Avrupa’da hali hazırda yürütülen, azınlıkların ve göçmenlerin uyum politikalarına yeni akımlar getirilmek isteniyor. 1970’lere kadar yürütülen asimilasyon yaklaşımının tamamen unutulması gerektiği, entegrasyonda da “Bize benzeyin” değil, “Nasılsak öyle kalalım ama birbirimizi anlayalım” anlayışını oturtmak hesaplanıyor. Göçmen ve azınlık gruplarını anlamak için de en önemli ayak medya. Ama bugün işleyen geleneksel Avrupa medyası buna cevap vermekten çok uzak. Çünkü profesyonel medya elemanlarının, göçmen ve azınlıklarla bağı yok. MEDIVA tam bu noktada işi pratiğe dökmeye çalışıyor. Sosyal medyayı ve internet gazeteciliğini kullanarak göçmen gruplarını, kendi dillerinde haber üretmeye çağırıyor. Oluşturulacak bir veritabanı aracılığıyla da gazetecilerin ve diğer medya profesyonellerinin bu kaynaklardan haber yapmaları sağlanacak.
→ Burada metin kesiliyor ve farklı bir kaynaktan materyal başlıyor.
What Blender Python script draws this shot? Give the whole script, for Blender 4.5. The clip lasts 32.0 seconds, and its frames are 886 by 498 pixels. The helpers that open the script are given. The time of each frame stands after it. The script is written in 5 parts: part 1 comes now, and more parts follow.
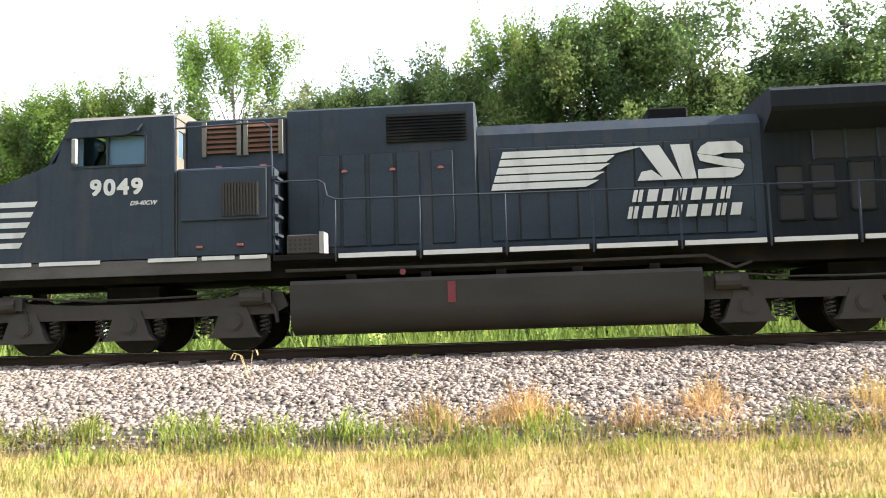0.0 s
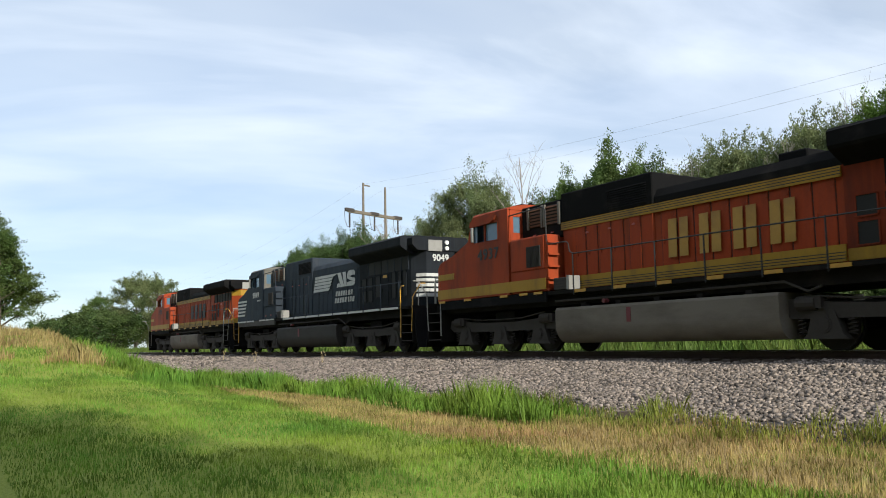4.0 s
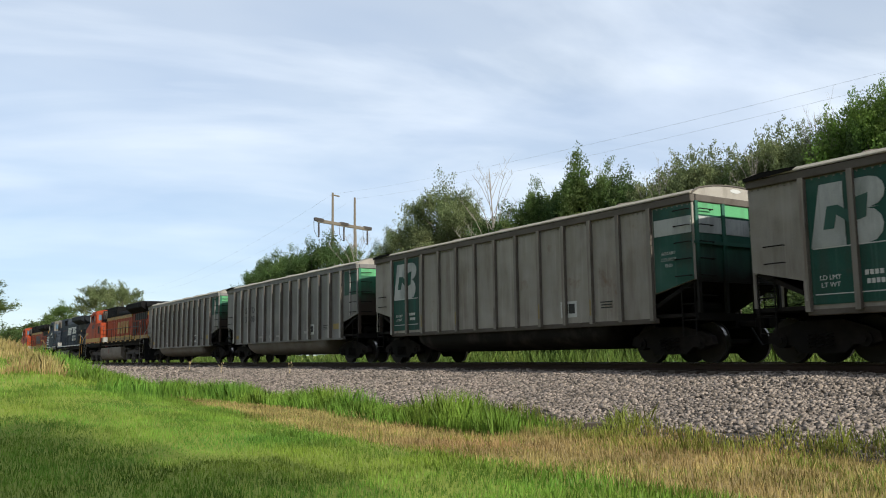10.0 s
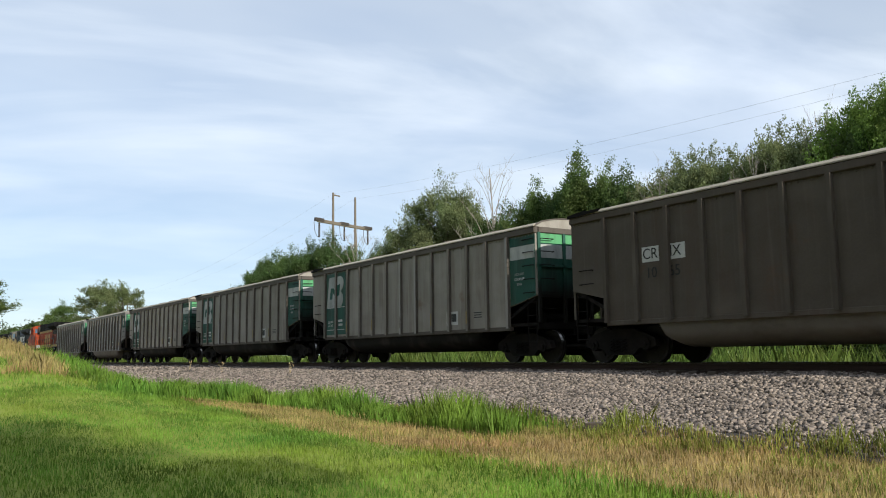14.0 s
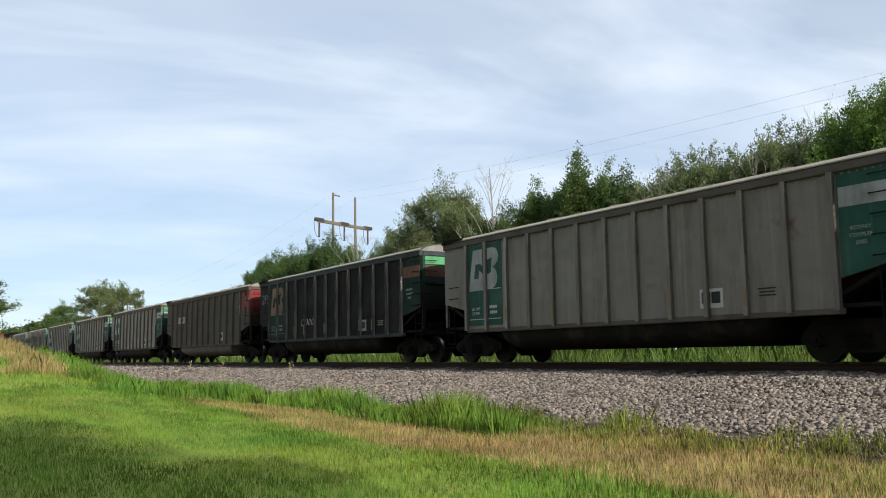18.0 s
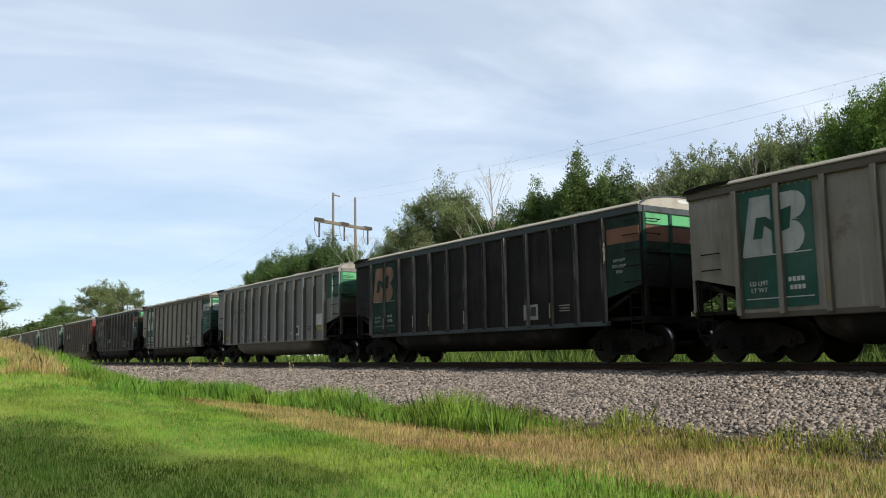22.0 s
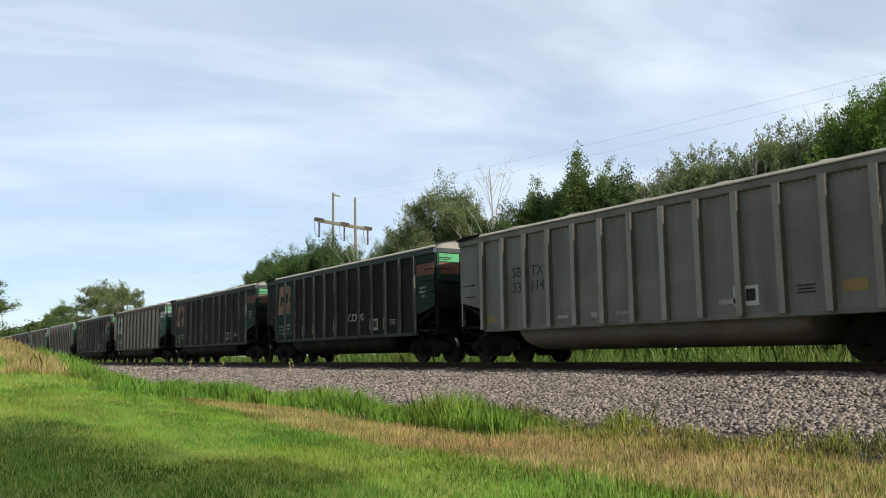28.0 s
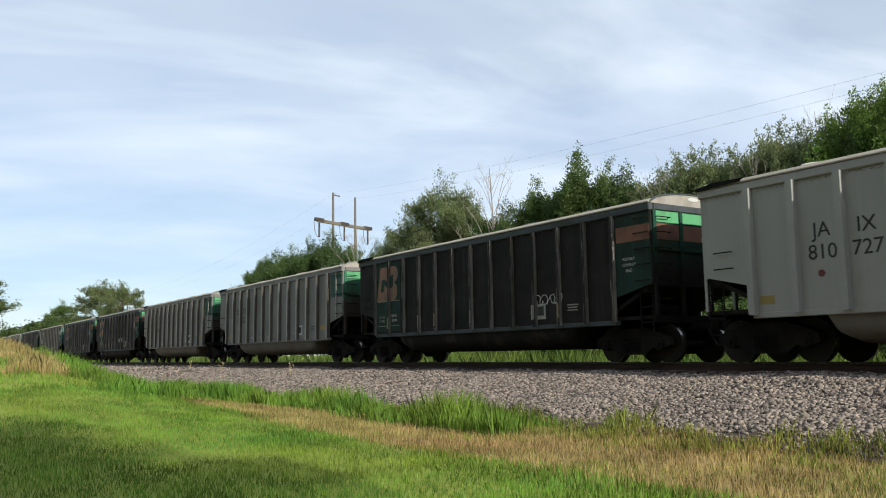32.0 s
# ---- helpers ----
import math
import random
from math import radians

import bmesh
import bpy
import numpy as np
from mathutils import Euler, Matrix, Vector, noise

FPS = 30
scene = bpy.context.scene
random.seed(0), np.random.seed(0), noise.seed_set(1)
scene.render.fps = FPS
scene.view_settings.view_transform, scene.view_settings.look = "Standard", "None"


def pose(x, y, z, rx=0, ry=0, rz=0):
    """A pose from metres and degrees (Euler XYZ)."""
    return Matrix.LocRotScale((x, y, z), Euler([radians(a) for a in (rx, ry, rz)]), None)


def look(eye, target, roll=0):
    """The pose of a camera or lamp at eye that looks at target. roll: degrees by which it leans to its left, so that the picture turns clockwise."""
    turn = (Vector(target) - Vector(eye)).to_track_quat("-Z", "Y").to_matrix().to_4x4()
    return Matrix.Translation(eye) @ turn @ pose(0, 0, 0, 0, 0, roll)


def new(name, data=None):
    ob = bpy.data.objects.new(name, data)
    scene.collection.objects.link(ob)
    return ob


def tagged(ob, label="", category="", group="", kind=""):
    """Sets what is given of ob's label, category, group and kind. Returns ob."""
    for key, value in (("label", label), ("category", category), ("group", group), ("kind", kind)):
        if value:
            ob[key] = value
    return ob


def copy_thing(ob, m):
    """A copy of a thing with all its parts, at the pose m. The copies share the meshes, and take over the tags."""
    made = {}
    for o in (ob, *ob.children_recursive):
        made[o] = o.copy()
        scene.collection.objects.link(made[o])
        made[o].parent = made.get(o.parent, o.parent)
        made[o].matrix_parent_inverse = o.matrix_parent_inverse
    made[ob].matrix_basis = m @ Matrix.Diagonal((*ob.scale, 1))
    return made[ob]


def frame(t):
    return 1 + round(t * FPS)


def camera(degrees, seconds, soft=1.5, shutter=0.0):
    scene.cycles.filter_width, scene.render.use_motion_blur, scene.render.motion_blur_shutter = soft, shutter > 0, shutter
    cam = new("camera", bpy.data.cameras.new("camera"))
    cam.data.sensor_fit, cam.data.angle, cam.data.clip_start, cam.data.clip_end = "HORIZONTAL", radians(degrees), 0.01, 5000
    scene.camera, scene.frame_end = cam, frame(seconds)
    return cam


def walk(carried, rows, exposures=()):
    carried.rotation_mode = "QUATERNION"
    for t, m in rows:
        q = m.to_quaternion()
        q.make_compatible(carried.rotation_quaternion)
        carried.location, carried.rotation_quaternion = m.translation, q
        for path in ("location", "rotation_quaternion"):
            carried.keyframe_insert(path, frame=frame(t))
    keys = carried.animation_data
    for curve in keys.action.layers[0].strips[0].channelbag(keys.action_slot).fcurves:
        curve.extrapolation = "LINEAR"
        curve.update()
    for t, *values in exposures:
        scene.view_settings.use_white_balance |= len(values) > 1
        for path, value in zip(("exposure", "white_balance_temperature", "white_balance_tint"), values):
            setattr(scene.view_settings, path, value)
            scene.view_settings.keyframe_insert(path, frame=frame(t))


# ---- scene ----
cam = camera(55.49, 32.0, soft=1.0, shutter=0.08)

# ---- camera: stands on the lawn and turns to follow the train ----
EYE = (0.0, 0.0, 0.27)          # z = 0 is the top of the rail
TURNS = [  # seconds, yaw, pitch, roll
    (0.0, 3.9, 5.47, 1.78), (0.5, 17.5, 3.94, 1.51), (1.0, 30.2, 3.72, 1.0), (1.5, 40.0, 4.35, 1.25), (2.0, 48.7, 4.32, 1.44),
    (2.5, 54.88, 4.36, 1.5), (3.2, 58.25, 5.4, 1.2), (4.5, 58.85, 6.85, 0.8), (5.0, 58.4, 7.24, 0.8), (5.5, 57.95, 7.61, 0.8),
    (6.0, 57.36, 7.52, 0.8), (6.5, 57.04, 7.44, 0.8), (7.0, 56.85, 7.23, 0.8), (7.5, 56.77, 7.16, 0.8), (12.0, 56.78, 7.15, 0.8),
    (12.5, 56.87, 7.12, 0.8), (13.0, 56.83, 7.22, 0.85), (13.5, 56.8, 7.15, 0.8), (32.0, 56.8, 7.15, 0.8)]
EXPOSURES = [(0.0, 2.05, 6400, 14), (0.7, 2.05, 6400, 14), (1.2, 1.72, 6100, 12), (2.0, 1.08, 5200, -5), (2.5, 0.72, 5700, 7), (4.5, 0.12, 6180, 7), (6.0, 0.09, 6180, 7), (32.0, 0.09, 6180, 7)]
walk(cam, [(t, pose(*EYE, 90 + p, r, y)) for t, y, p, r in TURNS], EXPOSURES)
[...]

Projeyle peşinden koşulan bir başka konu da Avrupa’da yaşayan ikinci, üçüncü nesil göçmen kökenli gençlerin gazeteci olmaya özendirilmesi. Özellikle görsel medyada, göçmen kökenli birilerinin ekran önünde yer almaması medyaya duyulan güveni azaltıyor. Göçmenler, kendilerinden birini haberci olarak görmedikçe sunulan bültene inanç duymuyor. Bu özellikle “Arap Baharı” diye adlandırılan Ortadoğu’da yaşanan halk ayaklanmalarında, aktarılan bölge haberciliğinde ortaya çıktı. Yaşadığı Avrupa ülkesinin dilini konuşan Arap kökenli televizyoncular, büyük göçmen kitlelerini ekran önüne topladı. Bazı haber arkası programları izlenme rekorları kırdı.
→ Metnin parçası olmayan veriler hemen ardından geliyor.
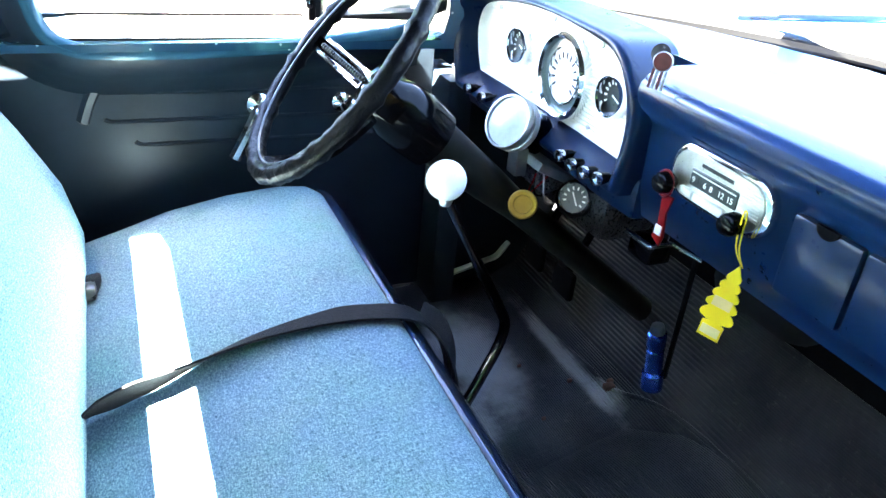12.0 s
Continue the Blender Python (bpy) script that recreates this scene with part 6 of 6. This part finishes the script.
def torch():
    t = empty("flashlight", "small blue anodised flashlight clipped to the heater", "flashlight")
    a, b = Vector((2.323, 0.065, 0.872)), Vector((2.342, 0.067, 0.760))
    f = lambda k: a + (b - a) * k
    part("barrel", tube(bmesh.new(), [f(0.10), f(0.12), f(0.3), f(0.31), f(0.36), f(0.37), f(0.72)], [0.010, 0.0135, 0.0135, 0.0115, 0.0115, 0.0125, 0.0125], 18), BLUE_AN, t, "", 25)
    part("head", tube(bmesh.new(), [f(0.70), f(0.74), f(0.98), f(1.0)], [0.0125, 0.0155, 0.0155, 0.013], 18), BLUE_AN, t, "", 25)
    part("switch", tube(bmesh.new(), [f(0.0), f(0.11)], [0.0085, 0.0105], 14), STEEL, t, "grey tail switch")


torch()


def air_freshener():
    t = empty("air_freshener", "yellow card air freshener hanging from the radio knob", "air freshener")
    # one side of the tree: five rounded tiers from the foot to the tip
    half = []
    for k, (w, z0, z1) in enumerate(((0.0200, 0.966, 0.982), (0.0185, 0.982, 0.996), (0.0155, 0.996, 1.009), (0.0120, 1.009, 1.021), (0.0085, 1.021, 1.032))):
        for f, u in ((0.0, 0.62), (0.10, 0.88), (0.30, 1.0), (0.55, 0.98), (0.80, 0.80), (0.95, 0.66)):
            half.append((w * u, z0 + (z1 - z0) * f))
    half.append((0.0, 1.043))
    out = half + [(-u, v) for u, v in half[-2::-1]] + [(-0.005, 0.964), (-0.013, 0.962), (-0.013, 0.942), (0.013, 0.942), (0.013, 0.962), (0.005, 0.964)]
    m = Matrix.Translation((2.288, -0.068, 1.042)) @ Matrix.Rotation(radians(28), 4, "Z") @ Matrix.Rotation(radians(7), 4, "X") @ Matrix.Translation((0, 0, -1.042))
    bm = extrude_outline(out, "X", -0.0012, 0.0012)
    bmesh.ops.transform(bm, matrix=m, verts=bm.verts)
    part("card", bm, YELLOW, t)
    bm = boxm(-0.0018, 0.0018, -0.011, 0.011, 0.985, 0.998)
    bmesh.ops.transform(bm, matrix=m, verts=bm.verts)
    part("print_bar", bm, simple("pale_orange_print", (0.88, 0.62, 0.30), 0.6), t, "faded pale orange print")
    bm = boxm(-0.0018, 0.0018, -0.011, 0.011, 0.946, 0.958)
    bmesh.ops.transform(bm, matrix=m, verts=bm.verts)
    part("base_print", bm, simple("pale_yellow_print", (0.88, 0.70, 0.36), 0.6), t)
    part("string", tube(bmesh.new(), smooth_path([(2.288, -0.072, 1.042), (2.262, -0.078, 1.075), (2.254, -0.083, 1.116), (2.254, -0.088, 1.116), (2.263, -0.082, 1.075), (2.288, -0.072, 1.042)], 4), 0.0009, 5), YELLOW, t, "yellow elastic string")


air_freshener()


def red_tag():
    t = empty("key_tag", "red metal tag hanging from the radio knob", "key tag")
    part("tag", extrude_outline([(0.030, 1.082), (0.050, 1.082), (0.048, 1.060), (0.046, 1.040), (0.052, 1.024), (0.036, 1.016), (0.032, 1.030), (0.036, 1.060)], "X", 2.262, 2.265, 0.0008), RED_DARK, t)
    part("tag_print", boxm(2.2605, 2.2622, 0.036, 0.047, 1.030, 1.042), WHITE, t)
    part("loop", tube(bmesh.new(), [(2.258, 0.044 + 0.014 * math.sin(a), 1.096 + 0.016 * math.cos(a)) for a in [2 * math.pi * k / 16 for k in range(16)]], 0.0016, 5, loop=True), RED_DARK, t)


red_tag()


def charm():
    t = empty("dash_charm", "round red and silver charm hanging on the dash edge", "charm")
    part("chain", tube(bmesh.new(), [(2.262, 0.088, 1.216), (2.250, 0.088, 1.240), (2.2465, 0.084, 1.244)], 0.0016, 5), BLOCK, t)
    at, way = (2.2445, 0.078, 1.229), (-0.74, -0.63, 0.24)
    part("back_plate", aimed(lathe(bmesh.new(), [(0.001, 0.006), (0.0105, 0.005), (0.011, 0.0035), (0.001, 0.003)], (0, 0.006, 0.008), "X", 16), at, way), BLOCK, t, "dark green plate")
    part("disc", aimed(lathe(bmesh.new(), [(0.0105, 0.002), (0.0105, -0.002), (0.009, -0.003), (0.001, -0.003)], (0, 0, 0), "X", 20), at, way), CHARM_RED, t, "red disc")
    part("disc_rim", aimed(lathe(bmesh.new(), [(0.0112, 0.001), (0.0112, -0.003), (0.0104, -0.0036), (0.0101, -0.002)], (0, 0, 0), "X", 20, loop=True), at, way), STEEL, t)
    for k in range(4):
        part("tassel_bar", aimed(boxm(-0.0015, 0.0015, -0.0092 + 0.0048 * k, -0.006 + 0.0048 * k, -0.031, -0.0095), at, way), CHARM_RED if k % 2 else STEEL, t)


charm()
MEDIVA projesinin Hollanda ayağında iki gün boyunca hem tek hem paralel tartışmalarla anahtar konuşmacılar, bölgesel ve ulusal dosyalar sundular. Yine de katılımcılar, esas ayrıntıları toplantı salonlarında değil, yemek masalarında konuştular. Avrupa Birliği’nin üniversiteler aracılığıyla soyunduğu bu ve buna benzer yeni toplum mimarlığı projeleri, nereye gideceği belli olmayan çabalar olarak görülüyor. Hele Avrupa göçmeninin, bu projeyle çocuğunun gazeteci olmasına izin vermesi, pek hayalperest bulundu. Çünkü göçmenlerin gazeteciliği meslekten saymadığı genel kanıydı. Tanışma fırsatı bulduğum dünyadan biraz haberdar her katılımcı da Türkiye kökenli bir gazeteci olduğumu öğrendiklerin de bana Türkiye’deki tutuklu gazetecileri sordular. Avrupa, geleneksel medyayı güçlendirmek isterken Türkiye gazeteci tutukluyor. Türkiye’deki tutuklu gazeteci sayısını 92 olarak duyuran Avrupa Birliği Bakanı Egemen Bağış, işini yapamayacak. Türkiye böyle AB’ye giremeyecek, anca göçecek.